> **Problem details**:
Check the listing below line by line and report how many lines hold "that", with no other words.

> **Extracted records**:
[START]
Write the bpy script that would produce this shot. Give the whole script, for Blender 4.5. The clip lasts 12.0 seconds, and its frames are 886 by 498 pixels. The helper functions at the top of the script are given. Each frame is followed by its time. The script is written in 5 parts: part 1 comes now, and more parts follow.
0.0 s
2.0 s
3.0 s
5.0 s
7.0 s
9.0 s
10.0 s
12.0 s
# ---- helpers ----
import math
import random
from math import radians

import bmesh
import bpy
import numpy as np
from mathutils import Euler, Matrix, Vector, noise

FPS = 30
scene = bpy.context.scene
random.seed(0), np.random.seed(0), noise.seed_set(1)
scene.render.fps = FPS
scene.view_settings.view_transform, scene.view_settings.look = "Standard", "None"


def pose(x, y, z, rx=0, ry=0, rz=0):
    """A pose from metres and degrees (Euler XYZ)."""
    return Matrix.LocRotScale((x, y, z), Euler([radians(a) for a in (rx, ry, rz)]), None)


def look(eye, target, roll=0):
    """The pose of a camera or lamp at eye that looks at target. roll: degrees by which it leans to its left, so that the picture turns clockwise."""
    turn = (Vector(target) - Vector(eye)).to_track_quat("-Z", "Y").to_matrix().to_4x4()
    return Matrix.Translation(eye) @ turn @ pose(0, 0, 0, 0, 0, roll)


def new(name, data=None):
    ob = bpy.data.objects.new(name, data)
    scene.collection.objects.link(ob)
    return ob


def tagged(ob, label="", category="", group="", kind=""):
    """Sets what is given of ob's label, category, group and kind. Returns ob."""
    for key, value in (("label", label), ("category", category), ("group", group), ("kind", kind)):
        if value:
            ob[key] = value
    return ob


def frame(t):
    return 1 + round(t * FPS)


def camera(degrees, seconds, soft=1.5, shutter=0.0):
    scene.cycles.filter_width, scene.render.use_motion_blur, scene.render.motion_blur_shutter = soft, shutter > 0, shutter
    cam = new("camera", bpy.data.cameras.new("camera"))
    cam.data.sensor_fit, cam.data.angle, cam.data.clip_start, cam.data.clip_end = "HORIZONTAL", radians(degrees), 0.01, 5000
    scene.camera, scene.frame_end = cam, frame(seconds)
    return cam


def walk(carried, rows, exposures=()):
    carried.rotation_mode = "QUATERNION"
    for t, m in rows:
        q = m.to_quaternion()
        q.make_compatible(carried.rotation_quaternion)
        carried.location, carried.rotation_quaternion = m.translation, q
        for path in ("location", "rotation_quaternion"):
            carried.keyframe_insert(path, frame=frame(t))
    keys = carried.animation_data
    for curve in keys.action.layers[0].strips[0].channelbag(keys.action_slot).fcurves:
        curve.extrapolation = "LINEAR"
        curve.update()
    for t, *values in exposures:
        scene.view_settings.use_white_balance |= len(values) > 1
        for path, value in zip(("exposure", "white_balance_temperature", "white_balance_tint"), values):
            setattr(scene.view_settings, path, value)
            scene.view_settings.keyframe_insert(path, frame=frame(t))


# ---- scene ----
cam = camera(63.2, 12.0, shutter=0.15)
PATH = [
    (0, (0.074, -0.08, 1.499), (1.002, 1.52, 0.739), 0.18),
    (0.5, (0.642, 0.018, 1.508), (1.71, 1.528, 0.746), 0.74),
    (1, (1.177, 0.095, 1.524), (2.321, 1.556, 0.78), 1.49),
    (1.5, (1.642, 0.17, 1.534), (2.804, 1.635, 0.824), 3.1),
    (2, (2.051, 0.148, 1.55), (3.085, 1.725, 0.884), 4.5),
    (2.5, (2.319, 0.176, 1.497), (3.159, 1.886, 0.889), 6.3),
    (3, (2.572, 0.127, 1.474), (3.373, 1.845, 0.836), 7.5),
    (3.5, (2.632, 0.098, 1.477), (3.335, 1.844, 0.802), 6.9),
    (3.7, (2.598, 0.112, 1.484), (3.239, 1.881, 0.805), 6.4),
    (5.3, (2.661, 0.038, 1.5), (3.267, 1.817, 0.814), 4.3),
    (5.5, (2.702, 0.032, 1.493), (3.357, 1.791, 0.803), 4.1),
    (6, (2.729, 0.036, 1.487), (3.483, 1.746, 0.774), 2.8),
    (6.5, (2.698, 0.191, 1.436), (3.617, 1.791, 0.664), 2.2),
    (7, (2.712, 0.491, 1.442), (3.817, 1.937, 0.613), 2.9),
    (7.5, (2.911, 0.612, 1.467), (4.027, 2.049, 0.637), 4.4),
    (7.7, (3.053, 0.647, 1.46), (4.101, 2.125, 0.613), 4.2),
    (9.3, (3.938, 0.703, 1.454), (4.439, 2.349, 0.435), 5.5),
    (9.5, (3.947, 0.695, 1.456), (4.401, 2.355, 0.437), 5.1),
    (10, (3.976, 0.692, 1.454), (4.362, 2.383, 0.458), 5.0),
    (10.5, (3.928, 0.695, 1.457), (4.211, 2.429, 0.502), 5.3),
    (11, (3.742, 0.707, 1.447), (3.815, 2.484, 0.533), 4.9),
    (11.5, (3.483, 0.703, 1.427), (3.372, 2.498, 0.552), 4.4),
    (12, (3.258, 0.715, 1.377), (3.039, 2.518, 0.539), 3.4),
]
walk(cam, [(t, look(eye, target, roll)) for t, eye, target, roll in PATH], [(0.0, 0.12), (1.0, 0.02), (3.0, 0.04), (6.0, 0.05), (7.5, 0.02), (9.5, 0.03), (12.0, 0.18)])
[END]
[START]
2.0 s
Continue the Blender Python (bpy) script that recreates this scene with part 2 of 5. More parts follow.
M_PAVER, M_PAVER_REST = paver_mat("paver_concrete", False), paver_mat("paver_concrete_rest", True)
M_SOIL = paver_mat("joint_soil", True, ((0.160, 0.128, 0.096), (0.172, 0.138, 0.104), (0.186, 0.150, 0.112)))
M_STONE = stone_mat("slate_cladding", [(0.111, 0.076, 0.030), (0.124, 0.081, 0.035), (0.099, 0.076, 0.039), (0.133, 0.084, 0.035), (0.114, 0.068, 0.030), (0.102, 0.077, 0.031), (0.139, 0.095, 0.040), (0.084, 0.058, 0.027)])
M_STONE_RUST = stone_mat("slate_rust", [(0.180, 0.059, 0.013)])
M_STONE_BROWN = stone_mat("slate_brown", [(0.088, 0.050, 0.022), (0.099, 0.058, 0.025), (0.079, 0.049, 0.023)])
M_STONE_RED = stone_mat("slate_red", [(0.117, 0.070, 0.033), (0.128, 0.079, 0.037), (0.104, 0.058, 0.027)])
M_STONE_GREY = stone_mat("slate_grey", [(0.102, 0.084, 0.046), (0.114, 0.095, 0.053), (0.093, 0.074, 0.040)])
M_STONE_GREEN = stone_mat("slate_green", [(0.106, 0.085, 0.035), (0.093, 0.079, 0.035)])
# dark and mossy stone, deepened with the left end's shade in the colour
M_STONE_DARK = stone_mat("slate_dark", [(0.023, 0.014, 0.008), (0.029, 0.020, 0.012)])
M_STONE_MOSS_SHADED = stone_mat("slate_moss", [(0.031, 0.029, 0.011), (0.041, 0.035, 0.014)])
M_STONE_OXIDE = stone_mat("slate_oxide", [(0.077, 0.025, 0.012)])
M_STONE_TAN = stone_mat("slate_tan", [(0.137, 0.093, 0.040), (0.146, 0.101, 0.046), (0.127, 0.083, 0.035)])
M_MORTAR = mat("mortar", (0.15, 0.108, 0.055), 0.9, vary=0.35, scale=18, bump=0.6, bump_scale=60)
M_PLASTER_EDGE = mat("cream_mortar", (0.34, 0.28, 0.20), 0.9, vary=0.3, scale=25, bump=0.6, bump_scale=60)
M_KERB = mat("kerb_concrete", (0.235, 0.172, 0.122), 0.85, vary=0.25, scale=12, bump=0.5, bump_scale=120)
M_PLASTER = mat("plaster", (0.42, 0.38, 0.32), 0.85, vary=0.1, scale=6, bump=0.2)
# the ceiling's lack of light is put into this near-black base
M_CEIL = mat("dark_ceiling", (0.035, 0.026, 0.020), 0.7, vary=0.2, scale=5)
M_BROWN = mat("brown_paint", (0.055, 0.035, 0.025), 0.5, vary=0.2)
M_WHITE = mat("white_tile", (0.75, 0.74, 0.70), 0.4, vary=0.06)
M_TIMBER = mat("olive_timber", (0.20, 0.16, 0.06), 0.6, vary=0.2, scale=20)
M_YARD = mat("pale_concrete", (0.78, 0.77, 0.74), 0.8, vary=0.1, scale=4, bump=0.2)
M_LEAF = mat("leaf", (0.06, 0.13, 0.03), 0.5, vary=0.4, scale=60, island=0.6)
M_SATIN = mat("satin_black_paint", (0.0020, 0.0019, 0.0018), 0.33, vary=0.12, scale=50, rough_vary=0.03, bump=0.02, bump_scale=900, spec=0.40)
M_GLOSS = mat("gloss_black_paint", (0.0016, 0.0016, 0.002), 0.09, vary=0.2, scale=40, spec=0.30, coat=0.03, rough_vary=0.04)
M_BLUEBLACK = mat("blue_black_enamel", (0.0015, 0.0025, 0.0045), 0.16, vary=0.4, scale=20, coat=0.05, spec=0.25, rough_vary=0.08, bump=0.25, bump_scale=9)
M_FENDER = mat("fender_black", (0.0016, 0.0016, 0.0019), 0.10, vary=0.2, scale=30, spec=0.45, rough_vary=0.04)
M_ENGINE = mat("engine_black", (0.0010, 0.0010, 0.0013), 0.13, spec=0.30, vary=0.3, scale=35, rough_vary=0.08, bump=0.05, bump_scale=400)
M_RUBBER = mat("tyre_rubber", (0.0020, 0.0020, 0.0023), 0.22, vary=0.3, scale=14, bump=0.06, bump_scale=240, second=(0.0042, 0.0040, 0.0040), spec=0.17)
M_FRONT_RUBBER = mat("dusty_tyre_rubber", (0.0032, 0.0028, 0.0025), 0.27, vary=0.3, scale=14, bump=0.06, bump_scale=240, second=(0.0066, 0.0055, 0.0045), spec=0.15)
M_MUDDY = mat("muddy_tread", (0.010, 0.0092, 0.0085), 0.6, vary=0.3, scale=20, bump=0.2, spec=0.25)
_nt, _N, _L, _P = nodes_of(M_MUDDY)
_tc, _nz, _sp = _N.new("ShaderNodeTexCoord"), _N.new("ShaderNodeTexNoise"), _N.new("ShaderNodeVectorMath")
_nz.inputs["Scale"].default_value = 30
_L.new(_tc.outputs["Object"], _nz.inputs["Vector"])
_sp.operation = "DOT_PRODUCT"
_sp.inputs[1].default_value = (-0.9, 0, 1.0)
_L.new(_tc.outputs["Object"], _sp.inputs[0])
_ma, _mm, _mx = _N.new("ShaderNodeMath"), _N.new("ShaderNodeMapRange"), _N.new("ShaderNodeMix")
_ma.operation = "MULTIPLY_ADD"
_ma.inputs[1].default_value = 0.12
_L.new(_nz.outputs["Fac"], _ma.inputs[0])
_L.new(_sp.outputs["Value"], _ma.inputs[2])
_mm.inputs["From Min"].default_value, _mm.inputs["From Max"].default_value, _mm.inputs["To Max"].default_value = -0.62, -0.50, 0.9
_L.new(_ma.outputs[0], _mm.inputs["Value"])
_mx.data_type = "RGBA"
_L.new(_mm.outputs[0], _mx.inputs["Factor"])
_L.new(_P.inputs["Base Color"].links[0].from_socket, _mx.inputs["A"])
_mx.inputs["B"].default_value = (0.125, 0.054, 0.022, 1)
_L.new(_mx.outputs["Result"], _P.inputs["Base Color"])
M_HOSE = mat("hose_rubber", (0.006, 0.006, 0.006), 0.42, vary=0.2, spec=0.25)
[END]
> **Answer in full**:
3